## Required task:
Reproduce each line that includes the word "Python".
** START OF Input rows **
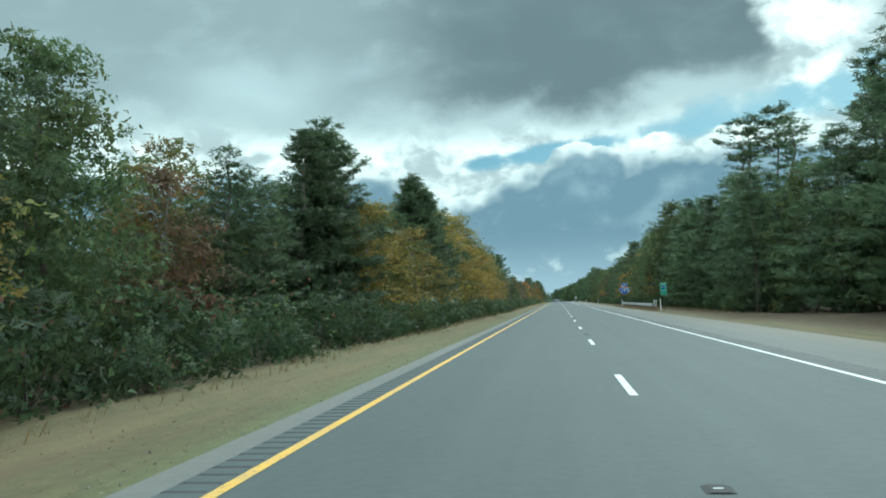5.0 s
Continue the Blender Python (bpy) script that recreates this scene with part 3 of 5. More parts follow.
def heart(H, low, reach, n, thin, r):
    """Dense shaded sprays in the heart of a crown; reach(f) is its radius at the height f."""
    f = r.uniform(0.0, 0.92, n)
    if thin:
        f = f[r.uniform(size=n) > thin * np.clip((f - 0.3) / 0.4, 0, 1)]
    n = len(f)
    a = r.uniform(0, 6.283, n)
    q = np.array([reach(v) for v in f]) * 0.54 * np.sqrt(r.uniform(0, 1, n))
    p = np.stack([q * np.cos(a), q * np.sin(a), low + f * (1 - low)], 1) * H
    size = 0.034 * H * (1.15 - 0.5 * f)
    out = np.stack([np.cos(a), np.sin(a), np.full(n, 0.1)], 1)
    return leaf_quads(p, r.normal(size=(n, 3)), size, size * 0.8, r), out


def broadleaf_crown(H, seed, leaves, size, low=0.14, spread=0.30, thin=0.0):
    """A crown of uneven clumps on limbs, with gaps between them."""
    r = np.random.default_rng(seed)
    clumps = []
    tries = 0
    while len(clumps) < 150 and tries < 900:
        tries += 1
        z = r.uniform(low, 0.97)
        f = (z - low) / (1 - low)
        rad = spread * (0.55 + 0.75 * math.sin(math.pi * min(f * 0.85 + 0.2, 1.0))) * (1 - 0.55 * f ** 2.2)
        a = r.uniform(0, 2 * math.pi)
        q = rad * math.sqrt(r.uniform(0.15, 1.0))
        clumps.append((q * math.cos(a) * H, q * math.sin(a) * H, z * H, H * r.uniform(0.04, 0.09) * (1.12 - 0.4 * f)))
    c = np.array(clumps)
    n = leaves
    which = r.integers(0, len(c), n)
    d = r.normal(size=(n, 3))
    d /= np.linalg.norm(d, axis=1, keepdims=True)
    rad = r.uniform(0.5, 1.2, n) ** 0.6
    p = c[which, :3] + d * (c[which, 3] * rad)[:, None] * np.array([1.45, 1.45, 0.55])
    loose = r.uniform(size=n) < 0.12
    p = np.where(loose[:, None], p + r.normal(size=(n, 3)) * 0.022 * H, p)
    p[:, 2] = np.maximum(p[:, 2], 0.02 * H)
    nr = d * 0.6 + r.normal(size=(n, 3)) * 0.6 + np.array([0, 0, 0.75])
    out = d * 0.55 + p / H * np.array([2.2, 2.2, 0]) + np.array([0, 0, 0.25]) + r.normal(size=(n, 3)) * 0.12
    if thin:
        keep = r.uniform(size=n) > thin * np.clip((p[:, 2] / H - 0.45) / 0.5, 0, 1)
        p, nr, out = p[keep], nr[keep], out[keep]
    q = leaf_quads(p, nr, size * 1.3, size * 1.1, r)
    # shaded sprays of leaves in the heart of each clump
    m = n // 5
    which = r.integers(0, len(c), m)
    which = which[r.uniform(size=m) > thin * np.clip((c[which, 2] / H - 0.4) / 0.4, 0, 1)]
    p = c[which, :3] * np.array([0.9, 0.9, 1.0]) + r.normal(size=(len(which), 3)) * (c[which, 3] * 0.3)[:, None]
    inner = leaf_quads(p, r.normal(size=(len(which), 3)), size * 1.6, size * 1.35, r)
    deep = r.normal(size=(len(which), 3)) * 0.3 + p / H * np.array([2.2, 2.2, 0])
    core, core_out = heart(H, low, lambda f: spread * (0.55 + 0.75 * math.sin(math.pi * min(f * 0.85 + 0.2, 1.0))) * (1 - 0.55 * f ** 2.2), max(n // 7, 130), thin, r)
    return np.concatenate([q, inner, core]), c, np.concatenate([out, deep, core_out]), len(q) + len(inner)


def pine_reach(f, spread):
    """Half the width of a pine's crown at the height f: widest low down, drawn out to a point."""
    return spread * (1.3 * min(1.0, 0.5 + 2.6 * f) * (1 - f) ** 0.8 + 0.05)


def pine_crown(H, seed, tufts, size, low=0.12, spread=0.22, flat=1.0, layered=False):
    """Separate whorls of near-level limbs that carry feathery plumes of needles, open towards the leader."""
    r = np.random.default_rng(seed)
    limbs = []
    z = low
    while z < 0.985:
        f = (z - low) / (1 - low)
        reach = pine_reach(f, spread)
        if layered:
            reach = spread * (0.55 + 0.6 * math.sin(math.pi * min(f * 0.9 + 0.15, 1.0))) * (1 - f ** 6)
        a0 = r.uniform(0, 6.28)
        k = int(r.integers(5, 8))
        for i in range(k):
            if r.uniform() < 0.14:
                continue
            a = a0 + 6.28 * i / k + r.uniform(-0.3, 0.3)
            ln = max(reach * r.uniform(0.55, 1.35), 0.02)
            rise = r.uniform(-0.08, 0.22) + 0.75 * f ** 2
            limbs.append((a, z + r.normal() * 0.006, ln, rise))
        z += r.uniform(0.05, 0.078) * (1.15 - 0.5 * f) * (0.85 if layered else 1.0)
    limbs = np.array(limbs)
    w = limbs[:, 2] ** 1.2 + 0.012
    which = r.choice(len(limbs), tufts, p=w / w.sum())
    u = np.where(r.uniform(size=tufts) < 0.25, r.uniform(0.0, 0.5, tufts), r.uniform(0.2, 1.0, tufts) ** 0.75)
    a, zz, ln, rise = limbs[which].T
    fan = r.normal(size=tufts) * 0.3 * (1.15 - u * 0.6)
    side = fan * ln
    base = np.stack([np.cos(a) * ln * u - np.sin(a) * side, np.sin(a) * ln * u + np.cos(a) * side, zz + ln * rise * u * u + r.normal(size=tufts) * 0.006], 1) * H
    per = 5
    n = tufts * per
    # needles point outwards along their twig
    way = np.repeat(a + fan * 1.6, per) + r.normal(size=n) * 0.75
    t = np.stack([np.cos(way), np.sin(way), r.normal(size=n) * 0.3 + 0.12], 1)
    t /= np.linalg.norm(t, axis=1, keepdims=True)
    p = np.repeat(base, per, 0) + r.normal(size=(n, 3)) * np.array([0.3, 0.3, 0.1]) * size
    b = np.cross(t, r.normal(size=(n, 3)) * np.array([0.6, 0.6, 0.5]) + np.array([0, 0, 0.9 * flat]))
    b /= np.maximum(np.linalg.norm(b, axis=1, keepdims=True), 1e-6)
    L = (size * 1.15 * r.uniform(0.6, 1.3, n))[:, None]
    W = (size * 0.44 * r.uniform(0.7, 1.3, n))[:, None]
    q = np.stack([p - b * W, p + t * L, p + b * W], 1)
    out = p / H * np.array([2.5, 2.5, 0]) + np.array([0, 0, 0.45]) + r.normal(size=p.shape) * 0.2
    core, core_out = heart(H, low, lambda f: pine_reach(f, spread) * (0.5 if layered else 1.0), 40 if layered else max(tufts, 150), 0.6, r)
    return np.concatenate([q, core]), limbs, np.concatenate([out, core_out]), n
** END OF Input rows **
** START OF Input rows **
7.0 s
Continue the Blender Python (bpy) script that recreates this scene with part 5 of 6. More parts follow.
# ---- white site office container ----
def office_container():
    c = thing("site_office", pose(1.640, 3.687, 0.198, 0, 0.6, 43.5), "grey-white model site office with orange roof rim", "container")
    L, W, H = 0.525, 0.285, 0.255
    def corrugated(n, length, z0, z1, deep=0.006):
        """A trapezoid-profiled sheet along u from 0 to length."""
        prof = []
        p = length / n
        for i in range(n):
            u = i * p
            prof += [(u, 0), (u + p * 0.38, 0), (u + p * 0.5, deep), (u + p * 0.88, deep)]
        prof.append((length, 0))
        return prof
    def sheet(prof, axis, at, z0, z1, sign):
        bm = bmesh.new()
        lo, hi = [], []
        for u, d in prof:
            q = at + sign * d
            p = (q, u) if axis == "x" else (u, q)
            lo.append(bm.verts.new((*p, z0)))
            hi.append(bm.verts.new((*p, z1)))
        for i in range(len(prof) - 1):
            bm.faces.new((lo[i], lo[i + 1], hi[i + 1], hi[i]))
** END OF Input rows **
## Output for this task:
Continue the Blender Python (bpy) script that recreates this scene with part 3 of 5. More parts follow.
Continue the Blender Python (bpy) script that recreates this scene with part 5 of 6. More parts follow.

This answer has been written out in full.